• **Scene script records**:
____

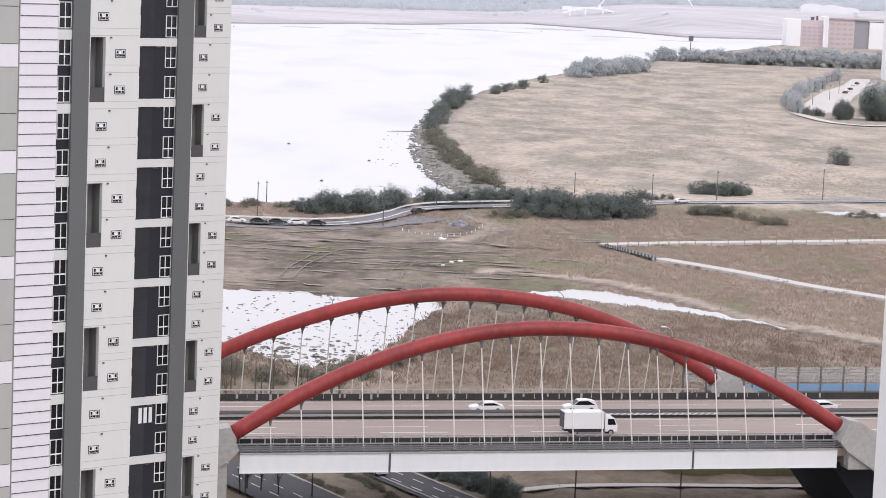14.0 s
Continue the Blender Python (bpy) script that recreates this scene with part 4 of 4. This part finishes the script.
for x, y, s in ((-1.2, 604, 1.0), (1.4, 558, 0.6), (3.4, 561, 0.7), (-0.6, 552, 0.5)):
    o = [(s * math.cos(a) * rnd.uniform(0.7, 1.2), 1.6 * s * math.sin(a) * rnd.uniform(0.7, 1.2)) for a in (0, 0.9, 1.9, 2.9, 3.8, 4.9, 5.6)]
    k = Shape().prism(o, -0.3, 0.03)
    k.v = [(x_, y_, z_ + (0.16 * s if i >= 7 and i % 2 else 0)) for i, (x_, y_, z_) in enumerate(k.v)]
    single("tarpaulin", k, FRAME_WHITE, "crumpled pale plastic sheet on muddy ground", "tarpaulin", "rubbish on the mud", m=pose(x, y, 0.25))

hp = Shape()
for i in range(26):
    a_, q_ = rnd.uniform(0, 6.28), math.sqrt(rnd.random())
    w_, h_ = rnd.uniform(0.3, 1.0), 1.0 * (1 - q_) + rnd.uniform(0.1, 0.4)
    hp.box(-w_, w_, -0.4, 0.4, -0.3, h_, pose(2.6 * q_ * math.cos(a_), 3.4 * q_ * math.sin(a_), 0, 0, 0, rnd.uniform(0, 180)))
single("rubble_heap", hp, mat("pale_blue_grey_rubble", (0.40, 0.41, 0.45), 0.8, 0.3, 1.0, island=0.6), "pale blue grey heap of rubble and sheeting", "rubble", kind="stuff", m=pose(3.1, 638, 0.2))

# ---- roads and verges under the bridge ----
def strip_road(name, c, half, material, label, cat, z):
    d = Vector((9.0, -15.0)).normalized()
    pts = [(c[0] + d.x * q, c[1] + d.y * q) for q in (-70, -40, -20, 0, 20, 50, 90)]
    return single(name, Shape().ribbon(pts, half, z), material, label, cat, kind="structure")


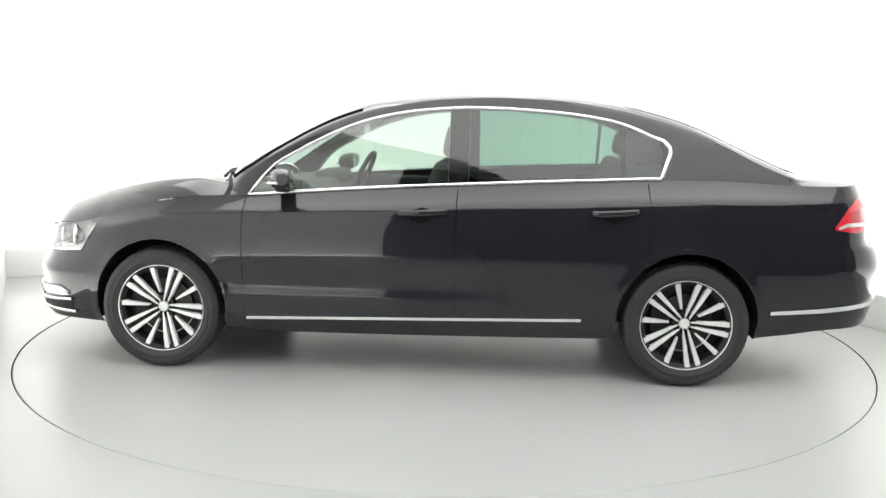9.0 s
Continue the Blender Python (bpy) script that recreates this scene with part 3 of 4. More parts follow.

____

• **Exercise objective**: Retype every record above exactly as written, but leave out the pictures.

• **Task response**:
14.0 s
Continue the Blender Python (bpy) script that recreates this scene with part 4 of 4. This part finishes the script.
for x, y, s in ((-1.2, 604, 1.0), (1.4, 558, 0.6), (3.4, 561, 0.7), (-0.6, 552, 0.5)):
    o = [(s * math.cos(a) * rnd.uniform(0.7, 1.2), 1.6 * s * math.sin(a) * rnd.uniform(0.7, 1.2)) for a in (0, 0.9, 1.9, 2.9, 3.8, 4.9, 5.6)]
    k = Shape().prism(o, -0.3, 0.03)
    k.v = [(x_, y_, z_ + (0.16 * s if i >= 7 and i % 2 else 0)) for i, (x_, y_, z_) in enumerate(k.v)]
    single("tarpaulin", k, FRAME_WHITE, "crumpled pale plastic sheet on muddy ground", "tarpaulin", "rubbish on the mud", m=pose(x, y, 0.25))

hp = Shape()
for i in range(26):
    a_, q_ = rnd.uniform(0, 6.28), math.sqrt(rnd.random())
    w_, h_ = rnd.uniform(0.3, 1.0), 1.0 * (1 - q_) + rnd.uniform(0.1, 0.4)
    hp.box(-w_, w_, -0.4, 0.4, -0.3, h_, pose(2.6 * q_ * math.cos(a_), 3.4 * q_ * math.sin(a_), 0, 0, 0, rnd.uniform(0, 180)))
single("rubble_heap", hp, mat("pale_blue_grey_rubble", (0.40, 0.41, 0.45), 0.8, 0.3, 1.0, island=0.6), "pale blue grey heap of rubble and sheeting", "rubble", kind="stuff", m=pose(3.1, 638, 0.2))

# ---- roads and verges under the bridge ----
def strip_road(name, c, half, material, label, cat, z):
    d = Vector((9.0, -15.0)).normalized()
    pts = [(c[0] + d.x * q, c[1] + d.y * q) for q in (-70, -40, -20, 0, 20, 50, 90)]
    return single(name, Shape().ribbon(pts, half, z), material, label, cat, kind="structure")


9.0 s
Continue the Blender Python (bpy) script that recreates this scene with part 3 of 4. More parts follow.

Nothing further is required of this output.